2. The negative electrode active mass as claimed in claim 1, wherein the negative active material includes the graphite particles in an amount of greater than or equal to about 15 wt % and less than or equal to 100 wt %, based on a total weight of the negative active material.

3. The negative electrode active mass as claimed in claim 1, wherein:

an R value of Raman spectroscopy of the graphite particles is greater than or equal to about 0.01 and less than about 0.2, and

the R value is expressed by the following equation, R=ID/IG,

in which R is the R value, ID is a height of a peak detected at around 1360 cm−1, and IG is a height of a peak detected at around 1580 cm−1.

4. The negative electrode active mass as claimed in claim 1, wherein an average particle diameter D50 of the graphite particles is greater than or equal to about 1 μm and less than about 30 μm.

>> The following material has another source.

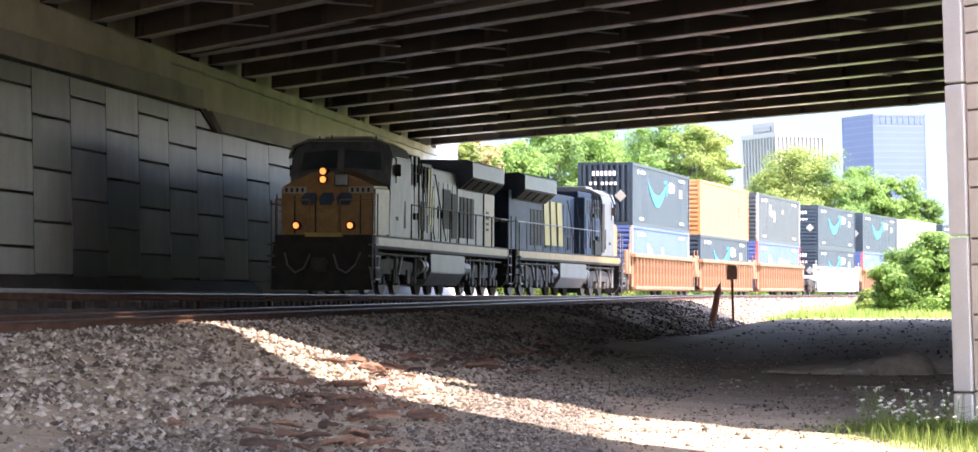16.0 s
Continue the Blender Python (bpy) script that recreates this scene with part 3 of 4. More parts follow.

5. The negative electrode active mass as claimed in claim 1, wherein the graphite particles include a pore having a pore diameter by a mercury porosimeter of greater than or equal to about 3 μm and less than or equal to about 10 μm in a volume ratio of less than or equal to about 0.7 cc/g.

6. A negative electrode for a rechargeable battery comprising the negative electrode active mass as claimed in claim 1.

7. The negative electrode as claimed in claim 6, wherein:

the negative electrode has a degree of orientation of less than or equal to about 15 after being pressed to a density of 1.6 g/cm3, and

the degree of orientation is expressed by the following equation: S=I(004)/I(110),

in which S is the degree of orientation, I(110) is a height of a 110 peak measured by XRD, and I(004) is a height of a 004 peak measured by XRD.

8. A rechargeable battery comprising the negative electrode for a rechargeable battery as claimed in claim 7.